Es ist wichtig, dass Diskussionen angestoßen werden. Deshalb fand ich es gut, dass über die Vergabe des Nelly-Sachs-Preises an die Autorin und BDS-Unterstützerin Kamila Shamsie debattiert wurde. Bislang war BDS ja eher ein Phänomen im Popbereich, das sich auf Veranstaltungen wie das Berliner Pop-Kultur-Festival ausgewirkt hat. Eine breite, bildungsbürgerliche Öffentlichkeit hat die BDS-Debatte vielleicht nicht mitbekommen, das hat sich nun geändert.
Wie bewerten Sie die Entwicklung, dass Kunstschaffende, die sich zu BDS bekennen, ihrerseits immer häufiger „zurückboykottiert“ werden – wie etwa die Band Young Fathers, die im vergangenen Jahr von der Ruhrtriennale ausgeladen wurde?
Ich kann nur für mich sprechen: Ich habe mich entschlossen, BDS-Unterstützer zu boykottieren, ich kann mir nicht mehr guten Gewissens ihre Musik anhören oder ihre Bücher lesen. Da fällt es einem schon schwer, Person und Werk zu trennen.
Fänden Sie es also richtig, BDS-Unterstützern gar keine Bühne mehr zu bieten?
15. 10., ab 9.30 Uhr, Werkstatt der Kulturen, Berlin
Das kommt immer auf den Kontext an. Natürlich darf jeder Konzertveranstalter eine Band einladen, auch wenn sie BDS unterstützt. Es gibt da ja auch Abstufungen, was die Radikalität betrifft. Aber ein Festival wie die Ruhrtriennale ist ein staatlich subventioniertes Event. Ich finde es schon skandalös, wenn Künstler dort auftreten dürfen, die eine vom Bundestag als antisemitisch eingestufte Organisation unterstützen. Das kann sich kein staatlich gefördertes Festival erlauben, und das ist richtig so.
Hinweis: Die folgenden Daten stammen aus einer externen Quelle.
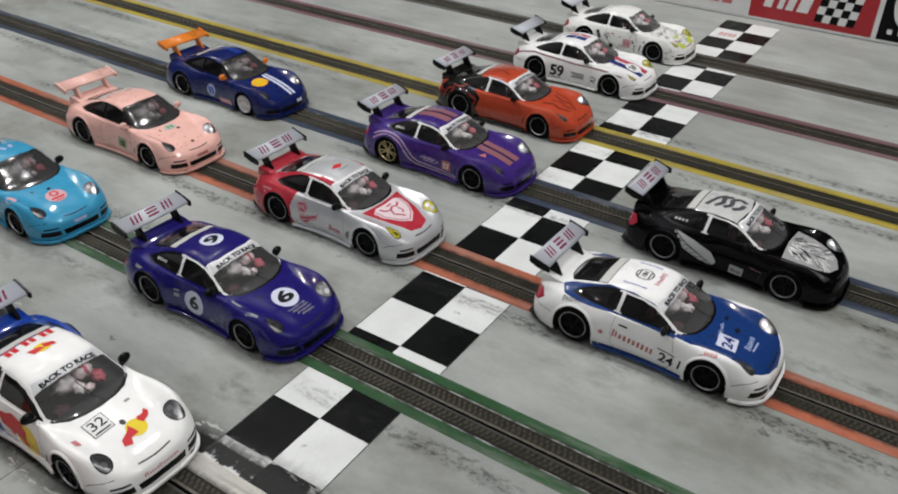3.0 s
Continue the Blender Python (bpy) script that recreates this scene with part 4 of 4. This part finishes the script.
lay(car, "bonnet_badge_mark", flat([(45, 0), (47, -1.5), (49.5, -6.5), (52.5, -7.5), (53.8, -4), (51, -2.5), (50.6, 1.6), (47.5, 1)], [(43.8, 6), (45, 5), (48, 6.5), (46.5, 10.2), (44, 12), (41.8, 11), (44, 9)]), "top", P["red"], 0.24)
lay(car, "bonnet_cap", flat(oval(42.0, 0, 1.7, 1.3)), "top", P["black"])
lay(car, "bonnet_cap", flat(oval(33, 9.5, 0.8, 1.6)), "top", P["grey"])
lay(car, "nose_print", flat(*row(0, 10.6, 18, 1.8, 8, 0, 12)), "nose", P["rose"])
lay(car, "fender_print", flat(rect(38, -20.5, 4.4, 2.6)), "top", P["rose"])
lays(car, "bumper_print", [rect(51.5, 5 + 1.4 * k, 6, 0.7) for k in range(3)], "side", P["grey"])
louvres(car, P["paleblue"])

# dark blue car, white roundels
car = make_car("dark blue model race car with white number 6 roundels", -0.0701, 0.0448, paint("royal_blue", (0.014, 0.010, 0.13)))
for view, cx, cy, rot, r in (("top", 42, 0, 90, 7.4), ("top", -12, 0, -90, 6.6), ("side", -2.0, 14.0, 0, 7.2)):
    lay(car, "roundel", flat(oval(cx, cy, r, r)), view, P["iceblue"])
    lay(car, "number", letters("6", r * 1.08, cx, cy, rot, 1.3 if view == "side" else 1.8, 0.42), view, P["black"], 0.26)
for k in range(4):
    lay(car, "bonnet_print", flat(*row(50.5 + 1.9 * k, -0.5 + k, 12 - k, 1.2, 8, 90, 20 + k)), "top", P["grey"])
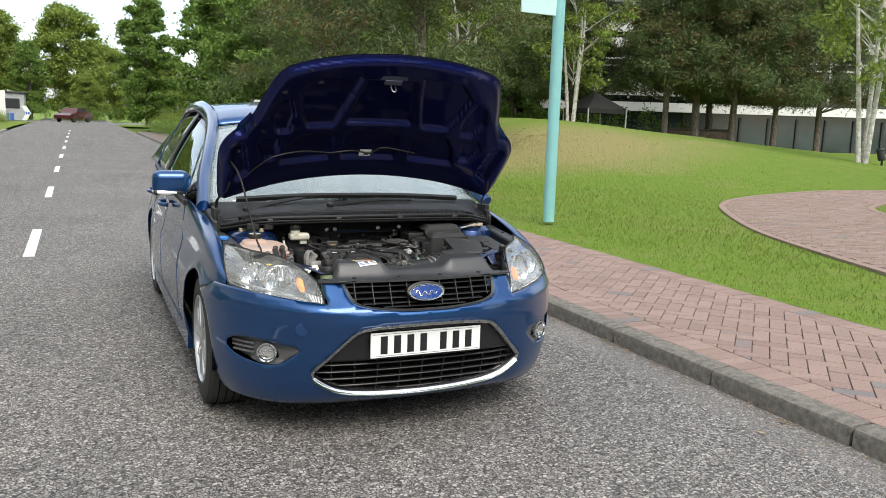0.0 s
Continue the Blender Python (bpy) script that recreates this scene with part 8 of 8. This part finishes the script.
for y0, y1 in ((-8.2, -3.4), (-2.4, 2.4), (3.4, 9.4), (13.58, 16.2)):
    bm = bmesh.new()
    box(bm, (-7.98, (y0 + y1) / 2, 0.24), (0.20, y1 - y0, 0.34), 0.01, 1)
    part("plinth", bm, BPLINTH, office)
    win = bmesh.new()
    box(win, (-8.03, (y0 + y1) / 2, 1.07), (0.06, y1 - y0, 1.30), 0.0, 1)
    win = part("window", win, TEALGLASS, office, smooth=False)
    nn = max(2, int((y1 - y0) / 0.95))
    for k in range(nn + 1):
        y = y0 + (y1 - y0) * (k + 0.35) / (nn + 0.5)
        bm = bmesh.new()
        box(bm, (-7.985, y, 1.07), (0.05, 0.20, 1.30), 0.004, 1)
        part("mullion", bm, PALEMULL, win)
        bm = bmesh.new()
        box(bm, (-7.98, y + 0.14, 1.07), (0.04, 0.05, 1.30), 0.004, 1)
        part("mullion", bm, BPLINTH, win)
    for z, h in ((0.43, 0.05), (1.715, 0.05)):
        bm = bmesh.new()
        box(bm, (-7.975, (y0 + y1) / 2, z), (0.05, y1 - y0, h), 0.004, 1)
        part("sill", bm, BPLINTH, win)
    bm = bmesh.new()
    box(bm, (-7.988, y1 - 0.30, 1.30), (0.03, 0.50, 0.045), 0.003, 1)
    part("transom", bm, PALEMULL, win)
for y0, y1 in ((-7, -1), (1, 7), (9, 13)):
    bm = bmesh.new()
    box(bm, (-8.03, (y0 + y1) / 2, 5.3), (0.06, y1 - y0, 1.5), 0.0, 1)
    part("upper_window", bm, TEALGLASS, office, smooth=False)
bm = bmesh.new()
box(bm, (-8.4, OFFICE_N + 0.02, 1.07), (0.7, 0.06, 1.30), 0.0, 1)
part("corner_window", bm, TEALGLASS, office, smooth=False)
pier = thing("brick_pier", (-7.83, 13.2, 0.1), "low grey brick pier beside the glazing", "pier")
PIERBRICK = make_random("grey_brick", [(0, (0.13, 0.115, 0.105)), (0.6, (0.20, 0.175, 0.16)), (1, (0.26, 0.22, 0.19))], grain=40)
bm = bmesh.new()
box(bm, (-7.83, 13.23, 0.31), (0.285, 0.385, 0.40), 0.0, 1)
part("mortar_core", bm, MORTAR, pier, smooth=False)
bm = bmesh.new()
box(bm, (-7.83, 13.23, 0.535), (0.32, 0.42, 0.05), 0.006, 1)
part("coping", bm, KERB, pier)
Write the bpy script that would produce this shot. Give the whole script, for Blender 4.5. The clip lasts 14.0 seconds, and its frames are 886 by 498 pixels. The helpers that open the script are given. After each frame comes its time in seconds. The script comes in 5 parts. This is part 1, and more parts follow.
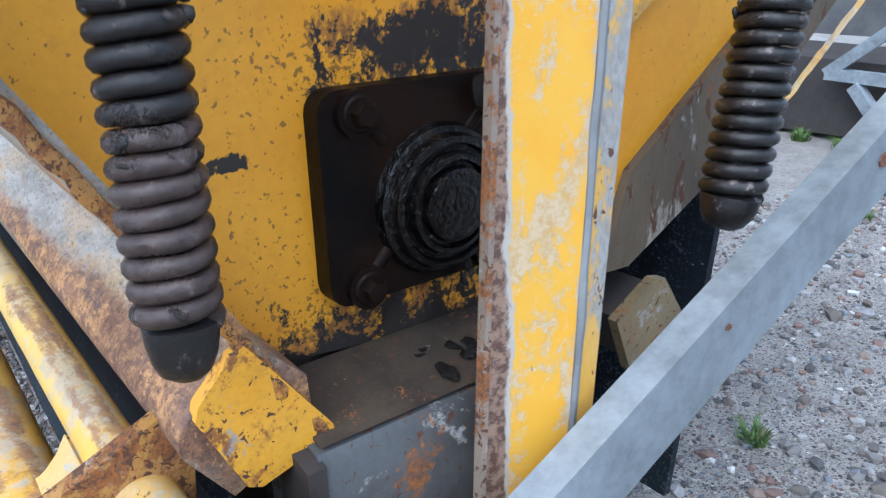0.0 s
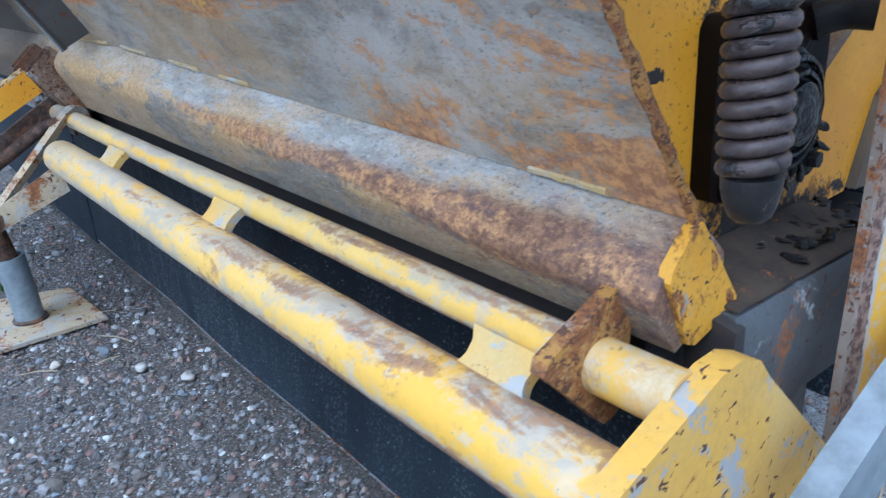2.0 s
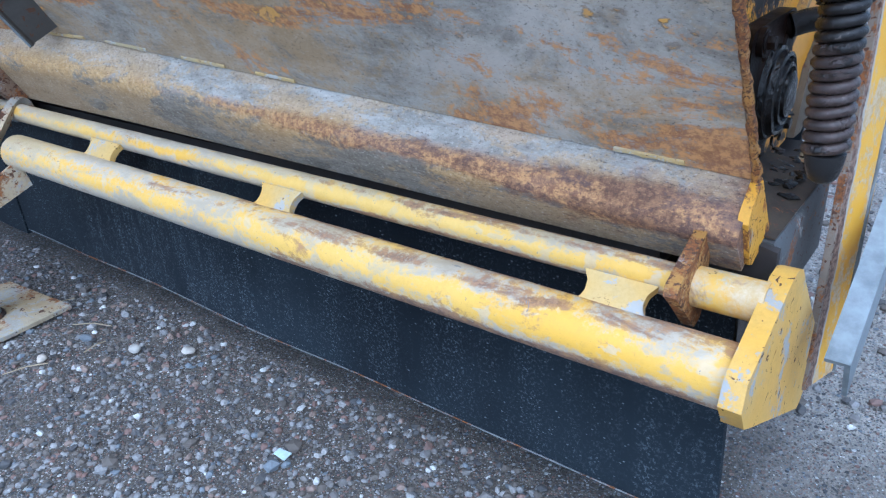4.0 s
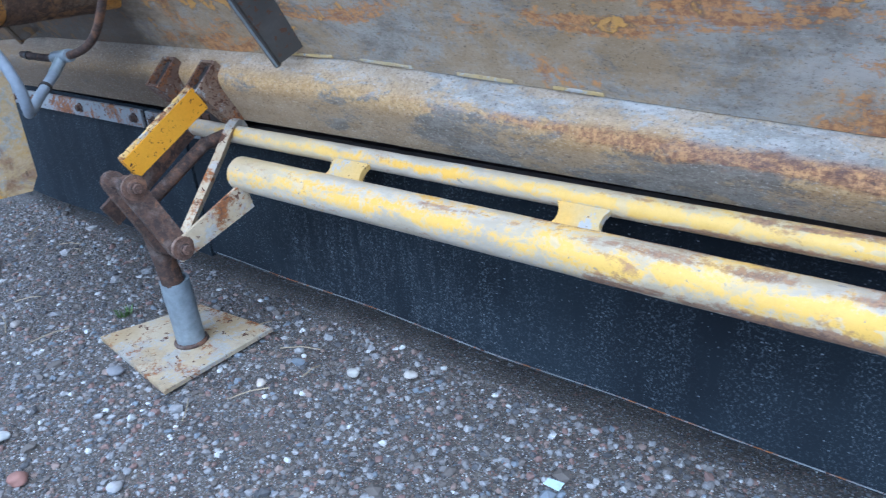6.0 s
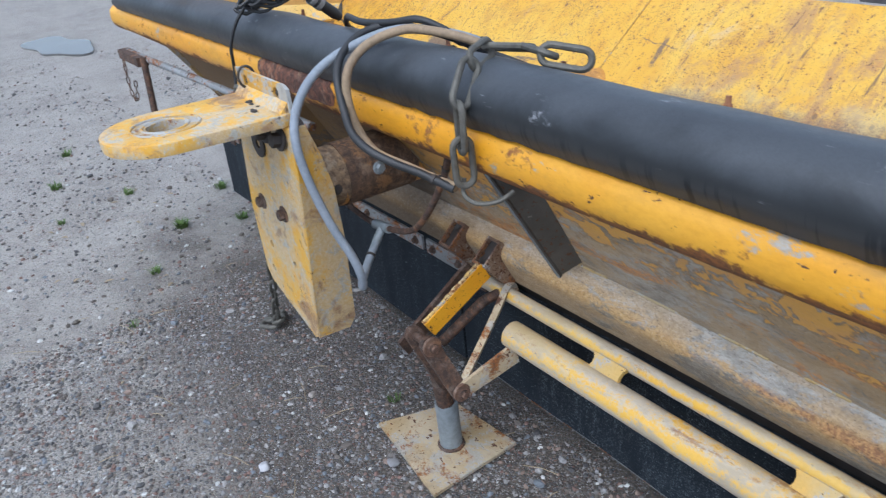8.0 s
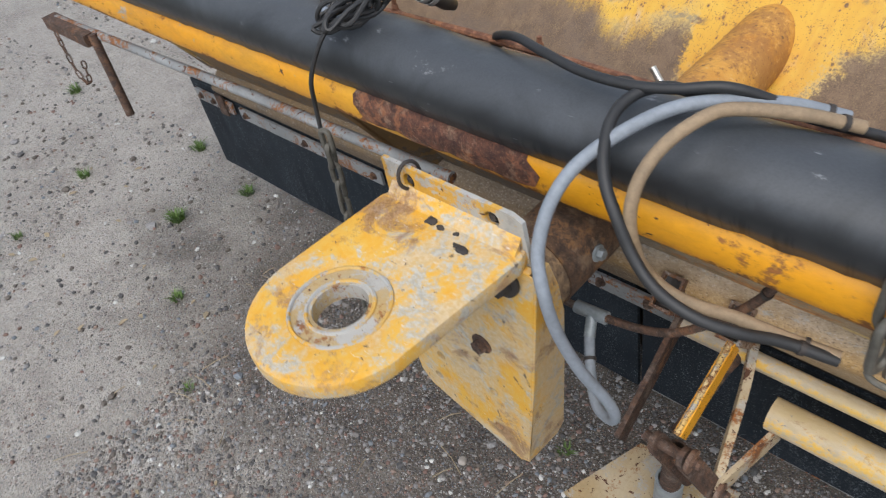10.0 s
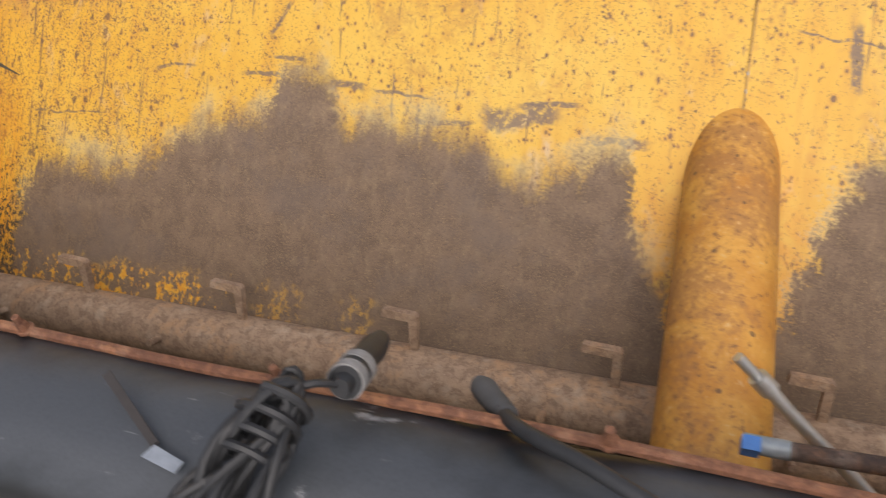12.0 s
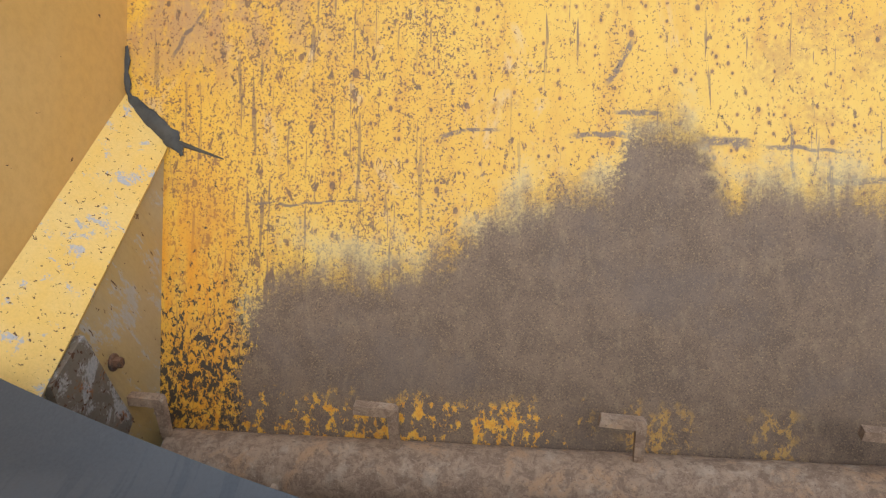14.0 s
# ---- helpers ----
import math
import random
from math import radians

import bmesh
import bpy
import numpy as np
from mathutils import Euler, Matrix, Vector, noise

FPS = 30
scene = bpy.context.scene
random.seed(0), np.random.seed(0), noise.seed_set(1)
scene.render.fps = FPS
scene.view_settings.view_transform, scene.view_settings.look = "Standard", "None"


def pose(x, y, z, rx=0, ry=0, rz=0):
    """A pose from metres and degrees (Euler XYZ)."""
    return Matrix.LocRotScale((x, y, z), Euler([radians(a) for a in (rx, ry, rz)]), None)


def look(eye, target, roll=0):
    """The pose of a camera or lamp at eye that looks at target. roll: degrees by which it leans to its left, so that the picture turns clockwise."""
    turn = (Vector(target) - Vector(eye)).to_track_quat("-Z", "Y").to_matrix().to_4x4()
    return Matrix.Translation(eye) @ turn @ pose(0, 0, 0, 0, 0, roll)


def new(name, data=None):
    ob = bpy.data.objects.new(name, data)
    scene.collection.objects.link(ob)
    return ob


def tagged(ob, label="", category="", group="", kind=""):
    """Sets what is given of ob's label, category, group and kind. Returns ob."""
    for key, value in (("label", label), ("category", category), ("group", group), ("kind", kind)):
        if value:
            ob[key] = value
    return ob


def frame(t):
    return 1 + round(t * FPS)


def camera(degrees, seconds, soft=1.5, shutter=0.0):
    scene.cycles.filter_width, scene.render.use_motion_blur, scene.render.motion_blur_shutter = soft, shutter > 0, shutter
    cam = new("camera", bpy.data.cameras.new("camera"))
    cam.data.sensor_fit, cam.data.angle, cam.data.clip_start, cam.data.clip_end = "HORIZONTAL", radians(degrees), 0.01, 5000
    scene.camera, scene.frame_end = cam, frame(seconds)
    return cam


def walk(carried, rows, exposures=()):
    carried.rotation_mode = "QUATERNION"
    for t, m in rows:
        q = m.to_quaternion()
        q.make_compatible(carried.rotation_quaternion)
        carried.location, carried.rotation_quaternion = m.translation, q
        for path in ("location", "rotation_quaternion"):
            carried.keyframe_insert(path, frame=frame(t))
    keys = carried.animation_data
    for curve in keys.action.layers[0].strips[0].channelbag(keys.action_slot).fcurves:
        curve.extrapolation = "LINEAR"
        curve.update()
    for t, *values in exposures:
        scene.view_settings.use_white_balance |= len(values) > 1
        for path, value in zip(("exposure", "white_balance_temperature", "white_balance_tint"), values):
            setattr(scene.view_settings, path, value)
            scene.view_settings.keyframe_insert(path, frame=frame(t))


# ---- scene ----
cam = camera(60.9, 14.0, soft=1.2, shutter=0.25)
PATH = [
    (0, (0.498, 0.112, 0.674), (-0.992, 1.247, -0.028), -1.5),
    (0.5, (0.442, 0.116, 0.642), (-1.038, 1.265, -0.057), -1.5),
    (1, (0.419, 0.057, 0.642), (-1.07, 1.194, -0.057), -2.2),
    (1.5, (0.412, -0.039, 0.659), (-1.075, 1.097, -0.047), -3.0),
    (2, (0.413, -0.149, 0.657), (-1.068, 0.984, -0.066), -3.6),
    (2.5, (0.426, -0.255, 0.662), (-1.036, 0.879, -0.096), -4.1),
    (2.7, (0.434, -0.29, 0.698), (-1.013, 0.854, -0.075), -4.2),
    (4.8, (0.189, -0.5, 0.764), (-0.776, 0.993, -0.152), -3.9),
    (5, (0.149, -0.525, 0.765), (-0.823, 0.975, -0.131), -4.1),
    (5.5, (0.077, -0.575, 0.763), (-1.013, 0.872, -0.084), -4.8),
    (6, (0.04, -0.607, 0.763), (-1.166, 0.756, -0.068), -5.4),
    (6.5, (0.013, -0.629, 0.804), (-1.288, 0.65, -0.016), -5.9),
    (7, (-0.005, -0.649, 0.931), (-1.371, 0.555, 0.104), -5.8),
    (7.5, (0.007, -0.702, 1.149), (-1.428, 0.398, 0.293), -5.5),
    (8, (-0.01, -0.728, 1.292), (-1.49, 0.25, 0.369), -5.9),
    (8.2, (-0.042, -0.727, 1.333), (-1.539, 0.204, 0.387), -6.2),
    (10.3, (-1.0, -0.64, 1.545), (-2.037, 0.309, 0.123), -13.4),
    (10.5, (-1.083, -0.599, 1.547), (-2.047, 0.38, 0.093), -13.3),
    (10.7, (-1.139, -0.538, 1.555), (-2.019, 0.484, 0.078), -13.2),
    (11, (-1.193, -0.417, 1.536), (-1.919, 0.703, 0.047), -11.0),
    (11.5, (-1.266, -0.228, 1.554), (-1.844, 0.916, 0.018), -12.1),
    (12, (-1.473, -0.133, 1.572), (-2.044, 0.951, -0.008), -15.0),
    (12.5, (-1.719, -0.125, 1.575), (-2.251, 0.976, -0.008), -14.8),
    (13, (-1.949, -0.12, 1.591), (-2.39, 1.019, 0.007), -12.4),
    (13.5, (-2.165, -0.04, 1.552), (-2.534, 1.113, -0.04), -10.8),
    (14, (-2.268, 0.009, 1.509), (-2.526, 1.168, -0.101), -9.0),
]
walk(cam, [(t, look(eye, target, roll)) for t, eye, target, roll in PATH],
     [(0, 1.18, 5300, 7), (0.5, 1.25, 5400, 7), (2.0, 0.92, 4750, 5), (2.5, 0.9, 4650, 4), (5.0, 0.96, 4750, 7), (6.0, 1.03, 4650, 6), (6.5, 1.07, 4750, 8), (7.0, 1.04, 4850, 7), (7.5, 0.90, 4850, 6), (8.0, 0.58, 5600, 8), (8.2, 0.53, 5750, 9), (10.3, 0.44, 6650, 9),
      (11.2, 0.46, 7250, 16), (12.0, 0.38, 6950, 15), (12.6, 0.42, 6750, 15), (13.4, 0.47, 5400, 0), (14.0, 0.34, 6100, 8)])

# ---- world and light: overcast daylight, open sky on the hitch side ----
world = bpy.data.worlds.new("overcast")
scene.world = world
world.use_nodes = True
wn = world.node_tree
sky = wn.nodes.new("ShaderNodeTexSky")
sky.sky_type = "NISHITA"
sky.sun_disc = False
sky.sun_elevation = radians(58)
sky.sun_rotation = radians(152)
sky.air_density, sky.dust_density, sky.ozone_density = 1.0, 3.0, 1.0
grey = wn.nodes.new("ShaderNodeHueSaturation")
grey.inputs["Saturation"].default_value = 0.55
wn.links.new(sky.outputs["Color"], grey.inputs["Color"])
wn.links.new(grey.outputs["Color"], wn.nodes["Background"].inputs["Color"])
wn.nodes["Background"].inputs["Strength"].default_value = 0.15

sun_data = bpy.data.lights.new("sun", "SUN")
sun_data.energy, sun_data.angle, sun_data.color = 1.15, radians(75), (1.0, 0.98, 0.95)
sun = new("sun", sun_data)
sun.matrix_world = look((0.4, -2.4, 5.1), (-1.0, 0.2, 0.4))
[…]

Im vergangenen Jahr wurde im Zuge der Echo-Verleihung an die Rapper Kollegah und Farid Bang viel über Antisemitismus im HipHop diskutiert. In den Workshops des Aktionstags #UnplugAntisemitism geht es nun auch um Antisemitismus in anderen Genres, etwa Noise und Hardcore. Welche Berührungspunkte haben Sie in ihrem kreativen Umfeld mit dem Thema?
Antisemitismus kommt ja sehr vielfältig daher. Ich kenne schon Künstler, vor allem aus dem englischen Sprachraum, mit denen man sehr schwer über BDS und Israel diskutieren kann, weil sie von einem extremen Misstrauen und Ressentiment gegenüber Israel heimgesucht sind.
Der Attentäter von Halle hat seinen Anschlag live auf Twitch übertragen, einem Portal, auf dem sich die Gaming-Szene vernetzt. Haben wir es verpasst, in bestimmten Szenen genauer hinzuschauen?
Ich würde da auf die sehr interessante Studie „Digitaler Faschismus“ von Maik Fielitz und Holger Marcks verweisen, die untersucht, wie soziale Medien zur Faschisierung beitragen und ein willkommenes Transportmittel sind, zumindest mehr als ein neutraler Container. Ich selbst habe zu bestimmten Phänomenen auch keinen Zugang. Aber die Verknüpfung von sozialen Medien, Gaming, einer bestimmten Form von politisch unkorrekter Satire, Spielen mit Doppeldeutigkeiten – all diese Kulturtechniken können sicherlich zur Radikalisierung von Tätern beitragen. Aber man muss immer betonen: zusätzlich zur gesamtgesellschaftlichen Stimmung, die durch eine Partei wie die AfD geschaffen wird.
Alexander Gaulands „Vogelschiss“ oder die Forderung nach der „Entsorgung“ von Migrantinnen und politischen Gegnern wäre noch vor einigen Jahren undenkbar gewesen. Eine solche Rhetorik führt zur Entgrenzung und kann nur als Aufforderung zum Mord verstanden werden. Da ist es wichtig – und das geschieht noch viel zu wenig –, klar Solidarität mit den in Deutschland lebenden Jüdinnen und Juden zu zeigen.